## WHAT THIS TASK INVOLVES
Write the data out again exactly, dropping any images it holds.

+---+

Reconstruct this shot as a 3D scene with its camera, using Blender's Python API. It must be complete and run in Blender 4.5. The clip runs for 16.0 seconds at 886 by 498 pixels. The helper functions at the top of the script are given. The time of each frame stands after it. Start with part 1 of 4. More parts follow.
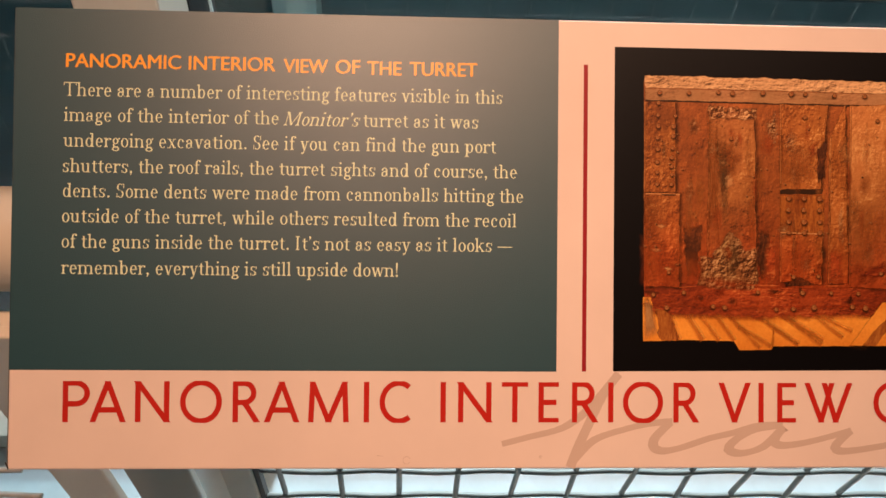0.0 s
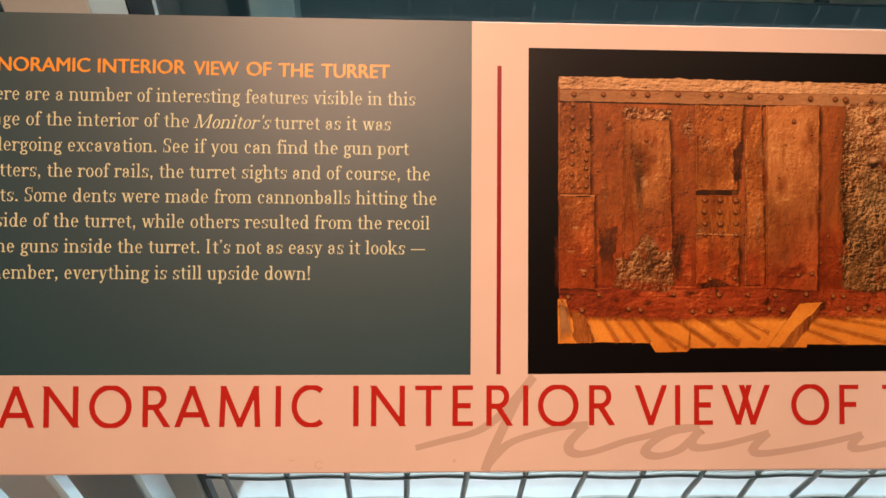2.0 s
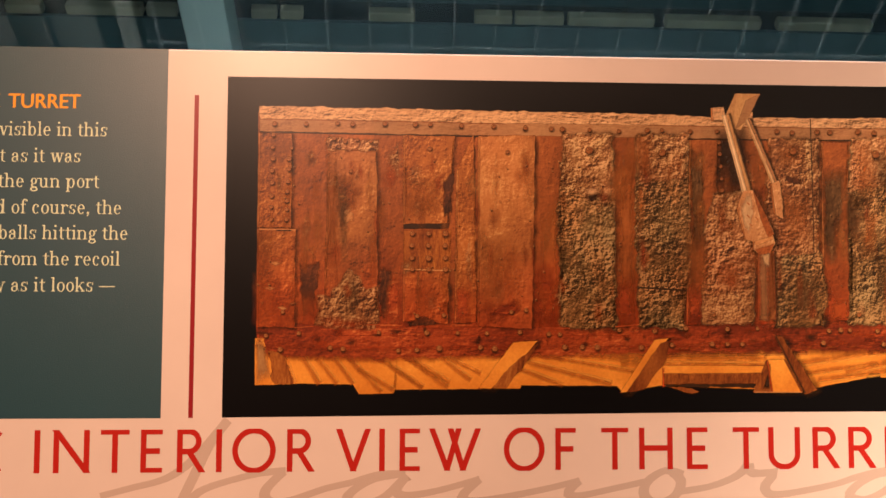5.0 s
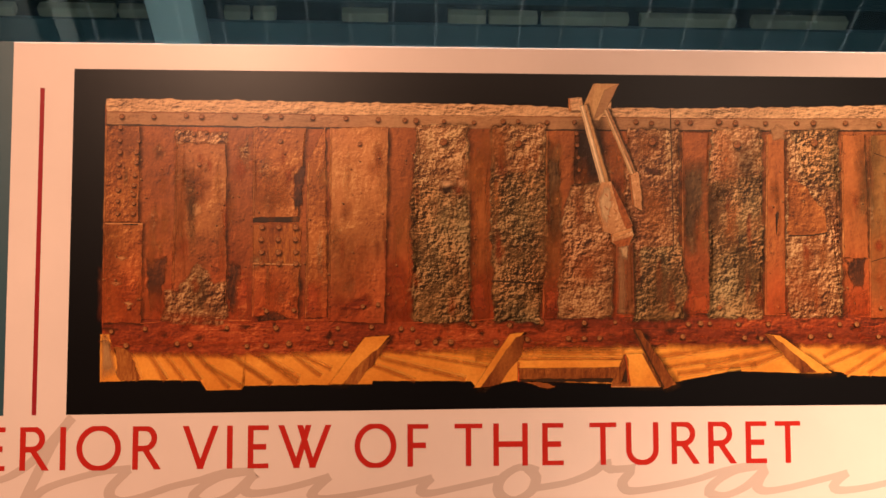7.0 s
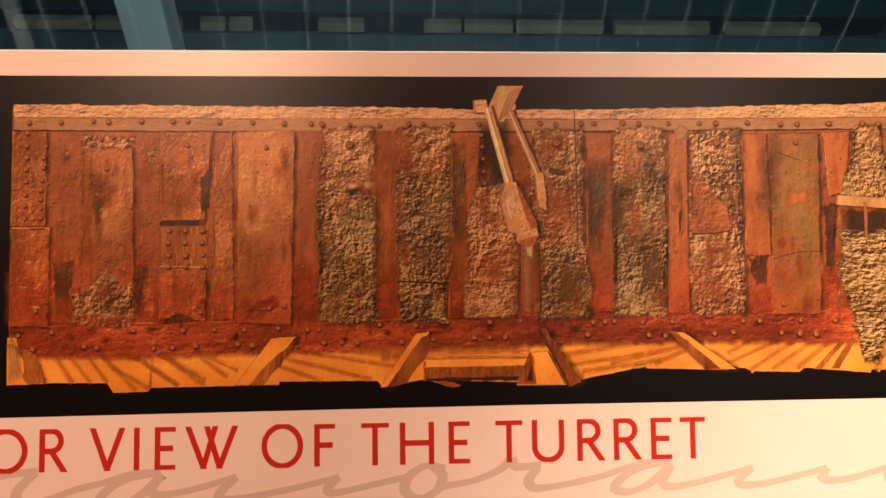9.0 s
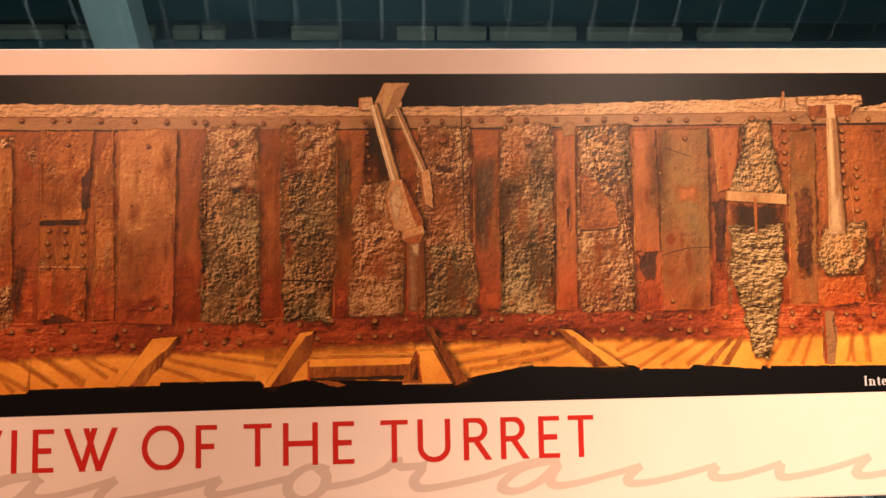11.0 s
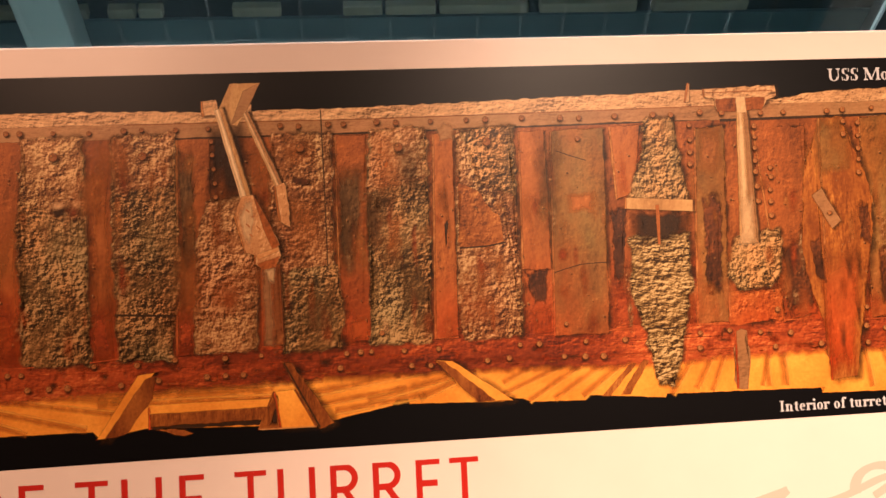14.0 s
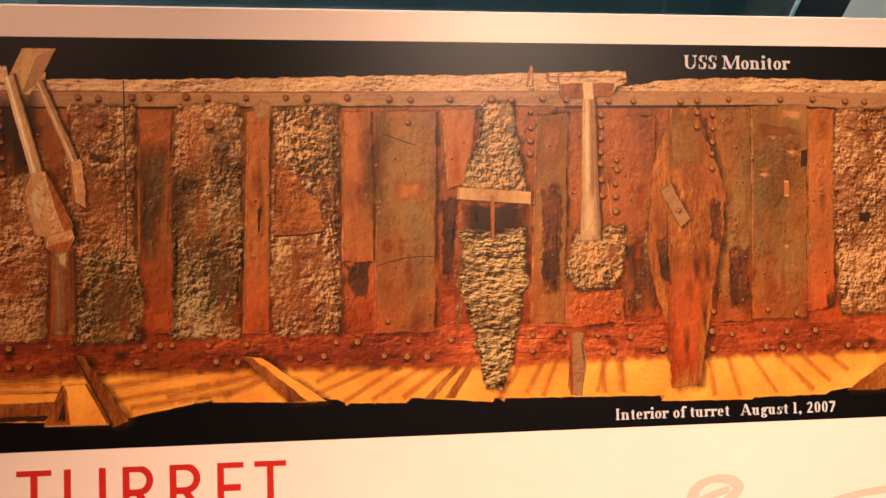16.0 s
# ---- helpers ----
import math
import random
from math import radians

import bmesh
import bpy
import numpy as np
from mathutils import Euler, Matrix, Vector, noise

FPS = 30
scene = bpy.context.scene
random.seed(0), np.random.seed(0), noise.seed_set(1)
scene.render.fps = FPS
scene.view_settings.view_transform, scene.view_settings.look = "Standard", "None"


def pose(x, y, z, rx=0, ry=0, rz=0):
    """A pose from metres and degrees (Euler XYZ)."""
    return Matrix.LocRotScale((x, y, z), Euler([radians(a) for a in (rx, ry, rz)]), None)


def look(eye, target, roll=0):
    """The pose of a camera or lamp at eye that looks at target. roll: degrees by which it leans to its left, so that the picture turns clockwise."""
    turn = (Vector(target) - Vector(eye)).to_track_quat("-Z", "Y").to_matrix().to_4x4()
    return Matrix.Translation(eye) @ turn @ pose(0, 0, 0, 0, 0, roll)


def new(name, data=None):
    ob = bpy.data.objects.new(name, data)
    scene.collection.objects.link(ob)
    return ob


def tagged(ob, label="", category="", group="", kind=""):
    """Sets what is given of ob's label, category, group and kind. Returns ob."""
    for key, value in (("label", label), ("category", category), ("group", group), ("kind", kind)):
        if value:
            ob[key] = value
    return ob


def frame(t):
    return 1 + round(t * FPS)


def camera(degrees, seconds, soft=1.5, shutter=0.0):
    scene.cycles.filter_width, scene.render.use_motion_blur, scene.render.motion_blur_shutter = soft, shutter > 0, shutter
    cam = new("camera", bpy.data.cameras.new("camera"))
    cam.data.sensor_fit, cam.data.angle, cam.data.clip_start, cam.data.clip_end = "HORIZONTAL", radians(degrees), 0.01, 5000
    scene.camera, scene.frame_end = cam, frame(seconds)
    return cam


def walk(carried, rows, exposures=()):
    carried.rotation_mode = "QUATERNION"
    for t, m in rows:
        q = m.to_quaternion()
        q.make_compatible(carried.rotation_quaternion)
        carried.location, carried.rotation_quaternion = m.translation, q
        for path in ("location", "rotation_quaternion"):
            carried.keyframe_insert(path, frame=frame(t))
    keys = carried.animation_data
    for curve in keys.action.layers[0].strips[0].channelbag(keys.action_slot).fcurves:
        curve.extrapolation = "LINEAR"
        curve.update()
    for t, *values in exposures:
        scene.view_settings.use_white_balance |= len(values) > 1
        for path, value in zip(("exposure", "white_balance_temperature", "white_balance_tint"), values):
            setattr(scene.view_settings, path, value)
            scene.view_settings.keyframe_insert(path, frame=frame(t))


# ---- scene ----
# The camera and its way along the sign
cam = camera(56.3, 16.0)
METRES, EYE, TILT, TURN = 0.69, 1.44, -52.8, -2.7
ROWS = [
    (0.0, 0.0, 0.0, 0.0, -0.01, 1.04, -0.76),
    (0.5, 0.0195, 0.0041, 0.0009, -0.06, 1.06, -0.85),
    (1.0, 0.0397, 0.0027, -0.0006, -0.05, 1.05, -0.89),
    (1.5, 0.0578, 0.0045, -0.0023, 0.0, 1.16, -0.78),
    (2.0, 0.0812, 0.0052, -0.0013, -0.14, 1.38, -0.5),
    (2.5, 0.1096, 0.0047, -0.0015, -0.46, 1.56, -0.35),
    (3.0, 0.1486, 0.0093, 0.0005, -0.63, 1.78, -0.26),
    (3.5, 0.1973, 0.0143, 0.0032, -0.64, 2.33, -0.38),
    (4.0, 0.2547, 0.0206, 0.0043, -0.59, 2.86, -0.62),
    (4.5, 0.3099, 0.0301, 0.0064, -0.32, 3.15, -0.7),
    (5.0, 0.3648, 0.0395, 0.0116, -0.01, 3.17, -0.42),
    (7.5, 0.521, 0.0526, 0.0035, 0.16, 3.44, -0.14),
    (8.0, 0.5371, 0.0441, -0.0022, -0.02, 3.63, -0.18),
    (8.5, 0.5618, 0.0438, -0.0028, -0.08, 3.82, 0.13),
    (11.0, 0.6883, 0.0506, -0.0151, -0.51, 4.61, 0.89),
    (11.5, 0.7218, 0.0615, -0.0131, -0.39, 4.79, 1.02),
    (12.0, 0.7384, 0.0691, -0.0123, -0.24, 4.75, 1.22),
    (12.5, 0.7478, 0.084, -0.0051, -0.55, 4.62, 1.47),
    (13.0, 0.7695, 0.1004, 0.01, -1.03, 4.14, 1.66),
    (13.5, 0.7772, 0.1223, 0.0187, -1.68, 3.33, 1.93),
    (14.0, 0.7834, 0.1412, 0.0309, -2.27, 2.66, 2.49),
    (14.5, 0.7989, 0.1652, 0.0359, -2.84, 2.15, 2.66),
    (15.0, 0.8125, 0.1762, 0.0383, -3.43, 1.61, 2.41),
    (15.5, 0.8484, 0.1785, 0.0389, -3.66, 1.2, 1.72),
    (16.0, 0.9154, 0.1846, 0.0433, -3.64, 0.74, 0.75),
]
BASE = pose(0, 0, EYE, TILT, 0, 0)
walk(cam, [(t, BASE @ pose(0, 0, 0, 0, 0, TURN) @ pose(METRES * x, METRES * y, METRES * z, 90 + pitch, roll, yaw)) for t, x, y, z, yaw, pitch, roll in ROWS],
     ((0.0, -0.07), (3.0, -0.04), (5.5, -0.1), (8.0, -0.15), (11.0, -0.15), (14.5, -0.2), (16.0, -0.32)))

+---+

## RESPONSE
Reconstruct this shot as a 3D scene with its camera, using Blender's Python API. It must be complete and run in Blender 4.5. The clip runs for 16.0 seconds at 886 by 498 pixels. The helper functions at the top of the script are given. The time of each frame stands after it. Start with part 1 of 4. More parts follow.
0.0 s
2.0 s
5.0 s
7.0 s
9.0 s
11.0 s
14.0 s
16.0 s
# ---- helpers ----
import math
import random
from math import radians

import bmesh
import bpy
import numpy as np
from mathutils import Euler, Matrix, Vector, noise

FPS = 30
scene = bpy.context.scene
random.seed(0), np.random.seed(0), noise.seed_set(1)
scene.render.fps = FPS
scene.view_settings.view_transform, scene.view_settings.look = "Standard", "None"


def pose(x, y, z, rx=0, ry=0, rz=0):
    """A pose from metres and degrees (Euler XYZ)."""
    return Matrix.LocRotScale((x, y, z), Euler([radians(a) for a in (rx, ry, rz)]), None)


def look(eye, target, roll=0):
    """The pose of a camera or lamp at eye that looks at target. roll: degrees by which it leans to its left, so that the picture turns clockwise."""
    turn = (Vector(target) - Vector(eye)).to_track_quat("-Z", "Y").to_matrix().to_4x4()
    return Matrix.Translation(eye) @ turn @ pose(0, 0, 0, 0, 0, roll)


def new(name, data=None):
    ob = bpy.data.objects.new(name, data)
    scene.collection.objects.link(ob)
    return ob


def tagged(ob, label="", category="", group="", kind=""):
    """Sets what is given of ob's label, category, group and kind. Returns ob."""
    for key, value in (("label", label), ("category", category), ("group", group), ("kind", kind)):
        if value:
            ob[key] = value
    return ob


def frame(t):
    return 1 + round(t * FPS)


def camera(degrees, seconds, soft=1.5, shutter=0.0):
    scene.cycles.filter_width, scene.render.use_motion_blur, scene.render.motion_blur_shutter = soft, shutter > 0, shutter
    cam = new("camera", bpy.data.cameras.new("camera"))
    cam.data.sensor_fit, cam.data.angle, cam.data.clip_start, cam.data.clip_end = "HORIZONTAL", radians(degrees), 0.01, 5000
    scene.camera, scene.frame_end = cam, frame(seconds)
    return cam


def walk(carried, rows, exposures=()):
    carried.rotation_mode = "QUATERNION"
    for t, m in rows:
        q = m.to_quaternion()
        q.make_compatible(carried.rotation_quaternion)
        carried.location, carried.rotation_quaternion = m.translation, q
        for path in ("location", "rotation_quaternion"):
            carried.keyframe_insert(path, frame=frame(t))
    keys = carried.animation_data
    for curve in keys.action.layers[0].strips[0].channelbag(keys.action_slot).fcurves:
        curve.extrapolation = "LINEAR"
        curve.update()
    for t, *values in exposures:
        scene.view_settings.use_white_balance |= len(values) > 1
        for path, value in zip(("exposure", "white_balance_temperature", "white_balance_tint"), values):
            setattr(scene.view_settings, path, value)
            scene.view_settings.keyframe_insert(path, frame=frame(t))


# ---- scene ----
# The camera and its way along the sign
cam = camera(56.3, 16.0)
METRES, EYE, TILT, TURN = 0.69, 1.44, -52.8, -2.7
ROWS = [
    (0.0, 0.0, 0.0, 0.0, -0.01, 1.04, -0.76),
    (0.5, 0.0195, 0.0041, 0.0009, -0.06, 1.06, -0.85),
    (1.0, 0.0397, 0.0027, -0.0006, -0.05, 1.05, -0.89),
    (1.5, 0.0578, 0.0045, -0.0023, 0.0, 1.16, -0.78),
    (2.0, 0.0812, 0.0052, -0.0013, -0.14, 1.38, -0.5),
    (2.5, 0.1096, 0.0047, -0.0015, -0.46, 1.56, -0.35),
    (3.0, 0.1486, 0.0093, 0.0005, -0.63, 1.78, -0.26),
    (3.5, 0.1973, 0.0143, 0.0032, -0.64, 2.33, -0.38),
    (4.0, 0.2547, 0.0206, 0.0043, -0.59, 2.86, -0.62),
    (4.5, 0.3099, 0.0301, 0.0064, -0.32, 3.15, -0.7),
    (5.0, 0.3648, 0.0395, 0.0116, -0.01, 3.17, -0.42),
    (7.5, 0.521, 0.0526, 0.0035, 0.16, 3.44, -0.14),
    (8.0, 0.5371, 0.0441, -0.0022, -0.02, 3.63, -0.18),
    (8.5, 0.5618, 0.0438, -0.0028, -0.08, 3.82, 0.13),
    (11.0, 0.6883, 0.0506, -0.0151, -0.51, 4.61, 0.89),
    (11.5, 0.7218, 0.0615, -0.0131, -0.39, 4.79, 1.02),
    (12.0, 0.7384, 0.0691, -0.0123, -0.24, 4.75, 1.22),
    (12.5, 0.7478, 0.084, -0.0051, -0.55, 4.62, 1.47),
    (13.0, 0.7695, 0.1004, 0.01, -1.03, 4.14, 1.66),
    (13.5, 0.7772, 0.1223, 0.0187, -1.68, 3.33, 1.93),
    (14.0, 0.7834, 0.1412, 0.0309, -2.27, 2.66, 2.49),
    (14.5, 0.7989, 0.1652, 0.0359, -2.84, 2.15, 2.66),
    (15.0, 0.8125, 0.1762, 0.0383, -3.43, 1.61, 2.41),
    (15.5, 0.8484, 0.1785, 0.0389, -3.66, 1.2, 1.72),
    (16.0, 0.9154, 0.1846, 0.0433, -3.64, 0.74, 0.75),
]
BASE = pose(0, 0, EYE, TILT, 0, 0)
walk(cam, [(t, BASE @ pose(0, 0, 0, 0, 0, TURN) @ pose(METRES * x, METRES * y, METRES * z, 90 + pitch, roll, yaw)) for t, x, y, z, yaw, pitch, roll in ROWS],
     ((0.0, -0.07), (3.0, -0.04), (5.5, -0.1), (8.0, -0.15), (11.0, -0.15), (14.5, -0.2), (16.0, -0.32)))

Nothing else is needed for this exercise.